What Did You Expect From the Vaccines?
-The Vaccines (Sony)
Cheeky title, and risky, but this peppy new British guitar band comes out swinging with a surprisingly brief (1:26) rave-up that captures their purpose. It may not be what we expected, but the shock of the new dispels quickly once you “get” the Vaccines: Bouncy power pop swimming in a cavernous pool of reverb. Naturally, the British music press have declared the group a return to what really matters: Songs, loud guitars, and a singer, Justin Young, who keeps up his end of the bargain. In fact, the Vaccines’ primary appeal is how predictable their tunes are. By the end of the first phrase of “Blow It Up” you’re humming “I Should Have Known Better” in anticipation of the song’s chorus. What it indicates is not so much that the Vaccines are good students or shameless ripoff artists, but that British guitar pop is bred in the bone.

Cherish the Light Years
-Cold Cave (Matador/Hostess)
Wes Eisold will never do anything by halfs. His charging, nasally stentorian vocals are a direct challenge to the charging, roaring keyboard attack that characterizes every song he produces. Anglophile in its stylistic preferences, Cold Cave is nevertheless as New York as the Strokes or Interpol: Ambition is all well and good, but the kids have never heard of Blur and aren’t going to be impressed by your need to differentiate yourself from the pack.

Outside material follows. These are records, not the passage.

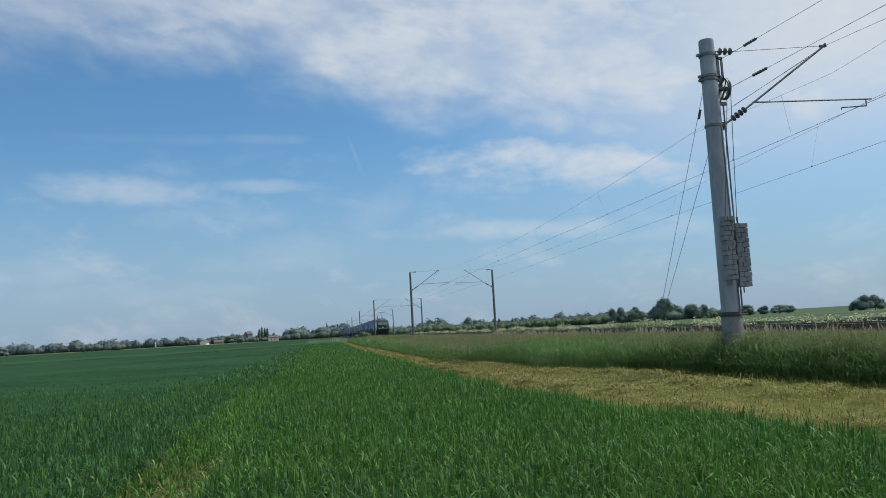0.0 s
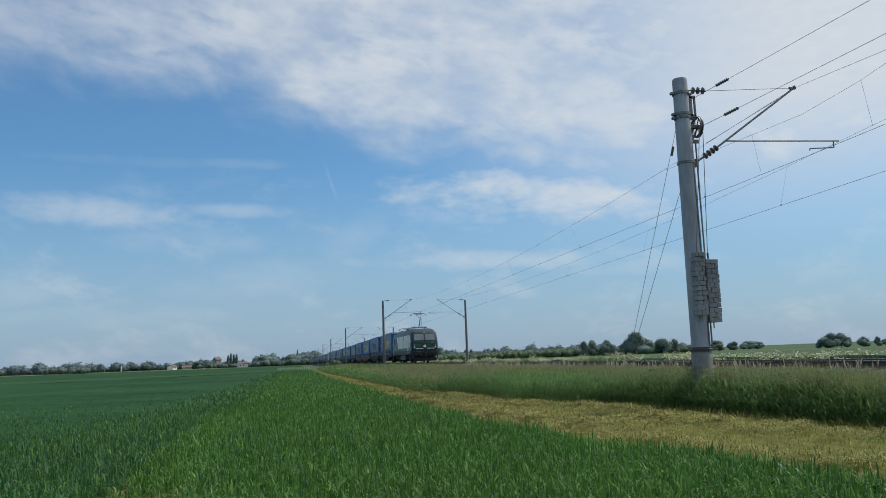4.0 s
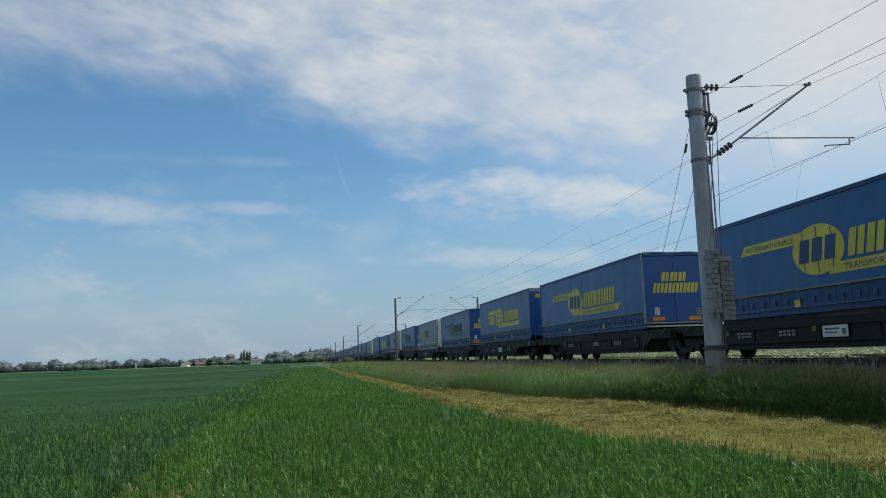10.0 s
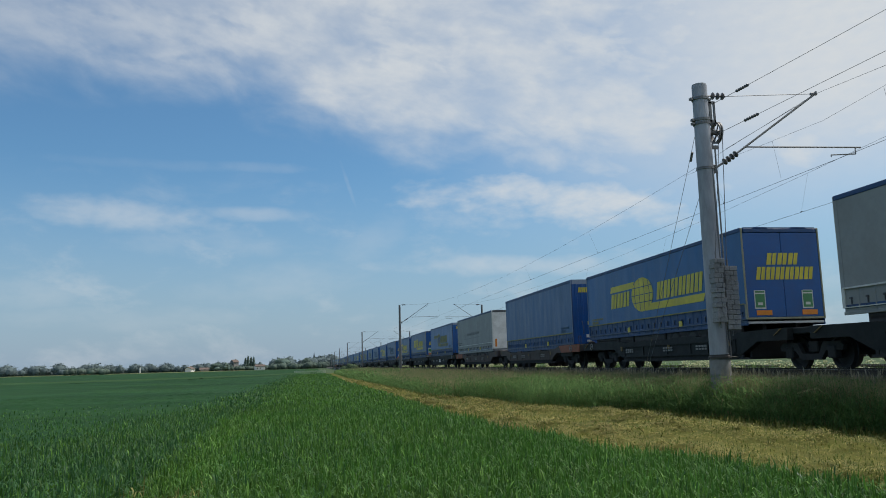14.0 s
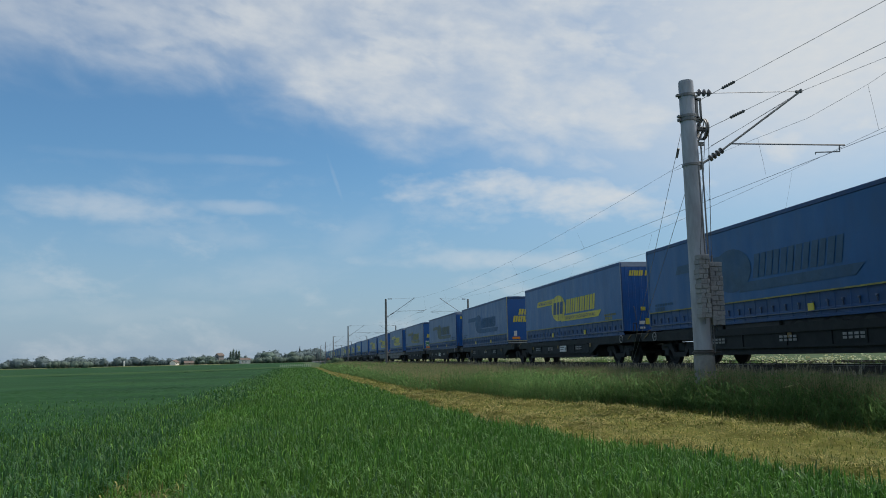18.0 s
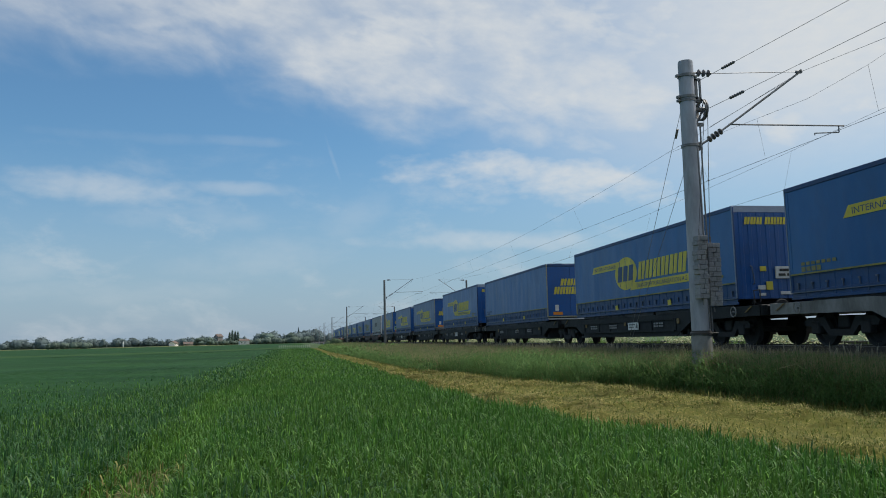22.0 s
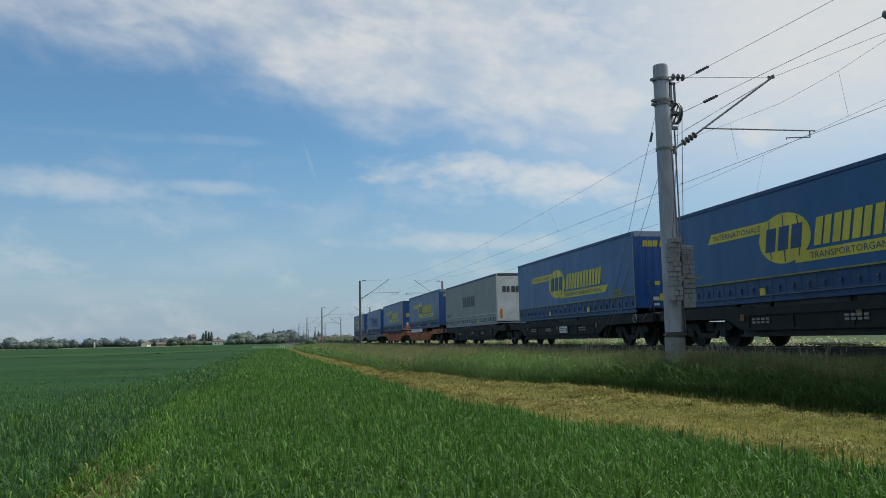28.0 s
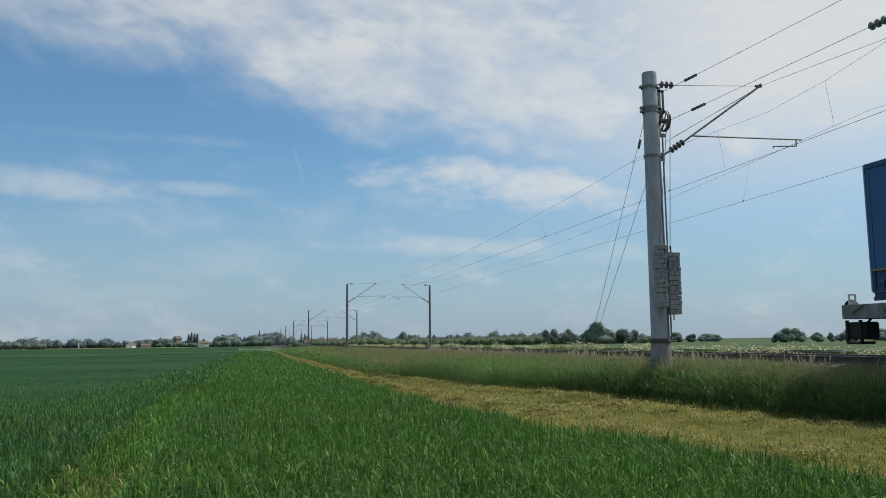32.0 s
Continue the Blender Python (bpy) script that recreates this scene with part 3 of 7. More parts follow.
tagged(wheat, "young green wheat with bent leaves and a tramline", "wheat", kind="stuff")

# weeds on the bank between the hay and the ballast


def lump(X, Y):
    """Clumps and hollows of the growth, about 0 to 1."""
    a = np.sin(Y * 1.9 + 1.7 * np.sin(X * 1.3)) * np.sin(X * 2.3 + 1.1 * np.sin(Y * 0.8))
    b = np.sin(Y * 4.3 + 2.0 * np.sin(X * 2.9 + 1)) * np.sin(X * 4.9 + Y)
    c = np.sin(Y * 0.55 + X * 0.4)
    return 0.5 + 0.24 * a + 0.16 * b + 0.1 * c


def weed_top(X, Y):
    """Height of the weeds above the ground line: a full front, lower on the ballast shoulder."""
    full = np.clip(0.25 + (X - hay_edge(Y)) / 0.7, 0.25, 1.0) ** 0.7
    near = np.interp(X, [4, 8, 9.3, 11.4, 12.7], [0.72, 0.92, 1.04, 1.0, 0.98])
    return near * full * (0.78 + 0.3 * lump(X, Y))


def rise(X):
    return np.clip((X - 10.9) / 1.3, 0, 1) * 0.5


chunks = []
for y0, y1, per, wd in ((2, 16, 1500, 0.0135), (16, 34, 1400, 0.016), (34, 70, 520, 0.031), (70, 170, 120, 0.1)):
    # grass stems among the leaves
    Y = RNG.uniform(y0, y1, int((y1 - y0) * per * 1.0))
    n = len(Y)
    lo = hay_edge(Y)
    X = lo + (12.7 - lo) * RNG.uniform(0, 1, n)
    Z = rise(X)
    top = np.maximum(weed_top(X, Y) - Z, 0.12)
    lift = RNG.uniform(0, 0.5, n) * top
    lean = RNG.uniform(0.15, 1.0, n)
    h = (top - lift) * RNG.uniform(0.55, 1.05, n) / (1 - 0.42 * lean)
    tone = np.where(RNG.uniform(0, 1, n) < np.where(X > 10.6, 0.12, 0.04), 1, np.where(RNG.uniform(0, 1, n) < 0.5, 3, 0))
    chunks.append(blades("w", None, np.stack([X, Y, Z + lift], -1), h, wd * RNG.uniform(0.5, 1.1, n), lean, RNG.uniform(0, 6.28, n), tone, 3, 0.6))
    # broad nettle and dock leaves that clothe the clumps from the foot to the top
    m = int((y1 - y0) * per * (1.35 if y0 < 34 else 0.9))
    Y = RNG.uniform(y0, y1, m)
    lo = hay_edge(Y)
    X = lo + (12.1 - lo) * RNG.uniform(0, 1, m) ** 1.5
    Z = rise(X)
    k = lump(X, Y)
    zz = Z + np.maximum(weed_top(X, Y) - Z, 0.1) * (1 - 0.85 * RNG.uniform(0, 1, m) ** 1.6)
    keep = RNG.uniform(0, 1, m) < 0.35 + k
    X, Y, zz, k = X[keep], Y[keep], zz[keep], k[keep]
    m = len(X)
    size = (wd / 0.0135) ** 0.85
    # hollows get more of the darker leaves, shading painted by leaf colour
    tone = np.where(RNG.uniform(0, 1, m) < 0.15 + 0.4 * (k < 0.42), 3, 0)
    chunks.append(blades("l", None, np.stack([X, Y, zz], -1), 0.05 * size * RNG.uniform(0.6, 1.4, m), 0.021 * size * RNG.uniform(0.6, 1.4, m), RNG.uniform(0.5, 1.8, m), RNG.uniform(0, 6.28, m), tone, 2, 0.5))
    # seeding grass heads above
    m = int((y1 - y0) * per * (0.55 if y0 < 34 else 1.4))
    Y = RNG.uniform(y0, y1, m)
    X = np.maximum(RNG.uniform(9.4 if y0 < 34 else 5.6, 12.8, m), hay_edge(Y) + 0.7)
    Z = rise(X)
    chunks.append(blades("d", None, np.stack([X, Y, Z], -1), (weed_top(X, Y) - Z) * RNG.uniform(0.95, 1.35, m), 0.75 * wd * RNG.uniform(0.5, 1.1, m), RNG.uniform(0.03, 0.3, m), RNG.uniform(0, 6.28, m), np.ones(m, int), 2, 0.4))
    # brownish old grass that hides the ballast shoulder
    m = int((y1 - y0) * per * (1.0 if y0 < 34 else 1.5))
    Y = RNG.uniform(y0, y1, m)
    X = np.maximum(RNG.uniform(9.9 if y0 < 34 else 6.5, 13.05, m), hay_edge(Y) + 0.9)
    Z = rise(X) * 0.84
    chunks.append(blades("t", None, np.stack([X, Y, Z], -1), (1.04 - Z) * RNG.uniform(0.65, 1.12, m), 0.6 * wd * RNG.uniform(0.5, 1.2, m), RNG.uniform(0.05, 0.45, m), RNG.uniform(0, 6.28, m), np.where(RNG.uniform(0, 1, m) < (0.3 if y0 < 34 else 0.55), 2, np.where(RNG.uniform(0, 1, m) < 0.5, 0, 3)), 2, 0.5))
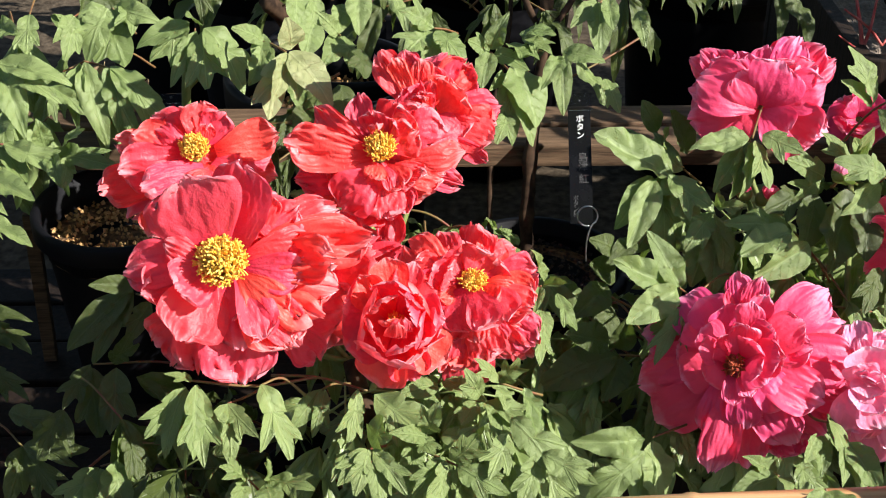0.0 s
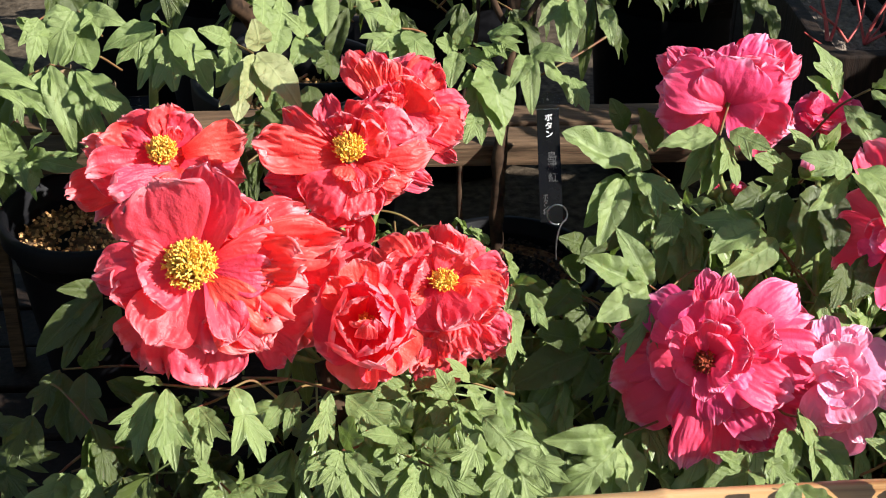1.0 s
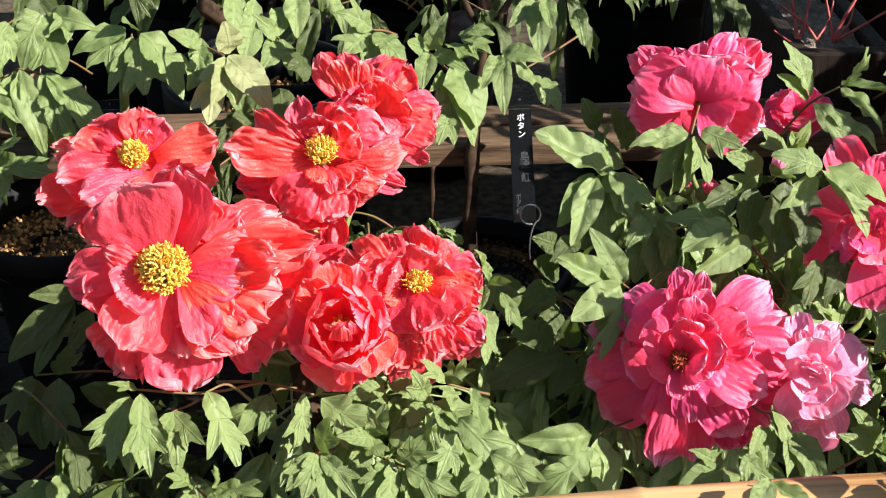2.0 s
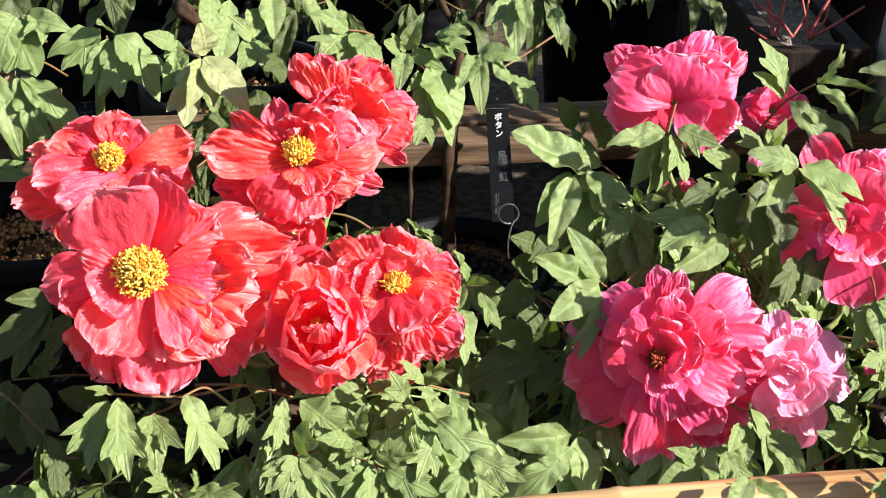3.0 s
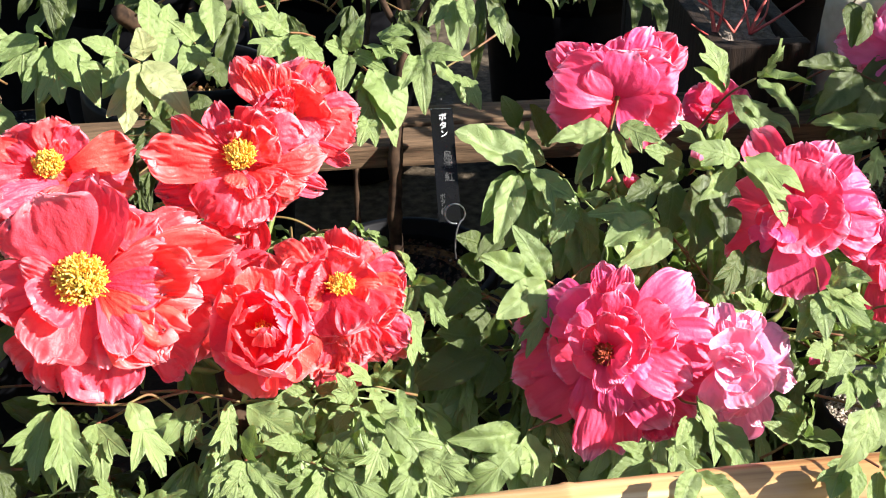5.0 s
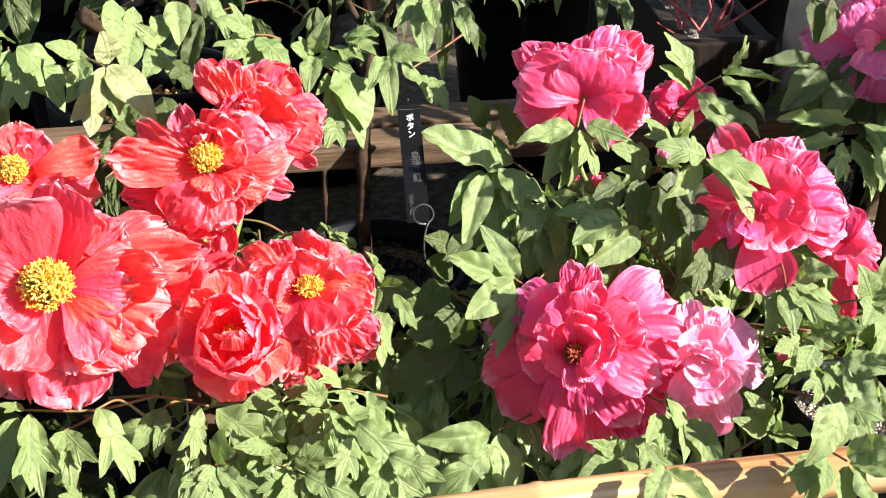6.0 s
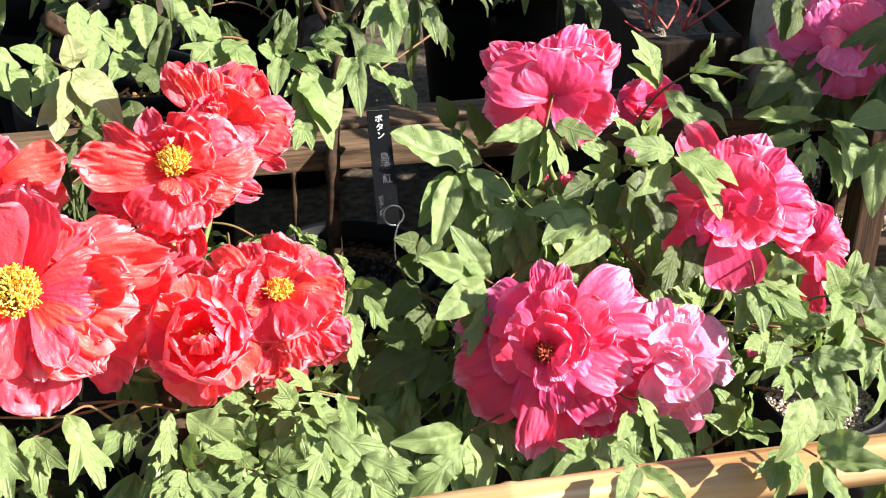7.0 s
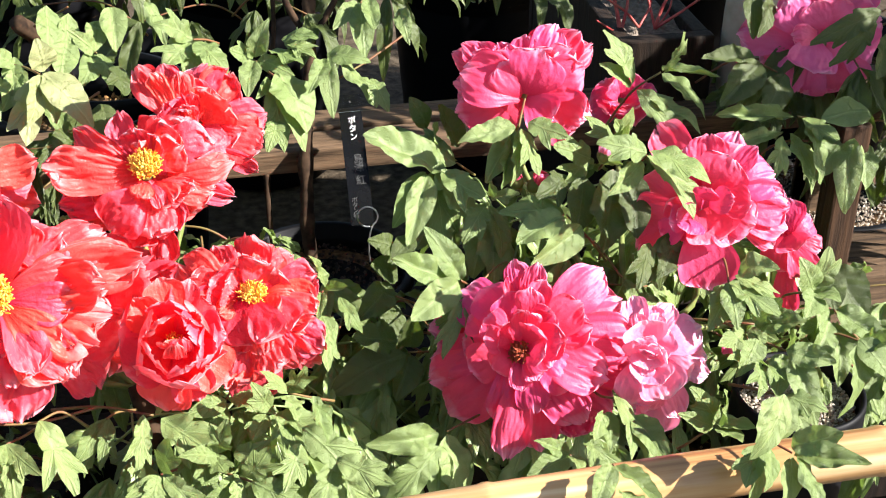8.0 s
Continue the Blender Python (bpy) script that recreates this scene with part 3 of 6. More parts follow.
def bench(name, x0, x1, y0, y1, top, boards, mat, label, fascia=0):
    """A plank step: deck boards along the row, legs, and front boards below the edge."""
    rng = random.Random(int(top * 1000))
    b = thing(name, ((x0 + x1) / 2, (y0 + y1) / 2, 0), label, "bench")
    w = (y1 - y0) / boards
    for i in range(boards):
        plank(b, (x1 - x0, w - 0.007, 0.028), ((x0 + x1) / 2, y0 + w * (i + 0.5), top - 0.014 + rng.uniform(-0.0015, 0.0015)), mat, rng)
    for i in range(fascia):
        plank(b, (x1 - x0, 0.022, 0.052), ((x0 + x1) / 2, y0 + 0.02, top - 0.056 - 0.058 * i), mat, rng)
    n = 4
    for i in range(n):
        for y in (y0 + 0.06, y1 - 0.06):
            x = x0 + 0.08 + (x1 - x0 - 0.16) * i / (n - 1)
            part("leg", box(bmesh.new(), (0.05, 0.05, top - 0.03), (0, 0, 0), 0.004), mat, b, "", Matrix.Translation((x, y, (top - 0.03) / 2)))
    return b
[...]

Surprisingly, the lack of guitar isn’t a drawback. The counterpoint synths on “Confetti” do enough textural work for an army of axe-slingers, and Eisold has a knack for imparting propulsion without the use of a rhythm section. Accusations of “80s new wave throwback” are inevitable, but at least the guy delivers on his promises. This is probably what Interpol and the Strokes listen to when they want to have fun.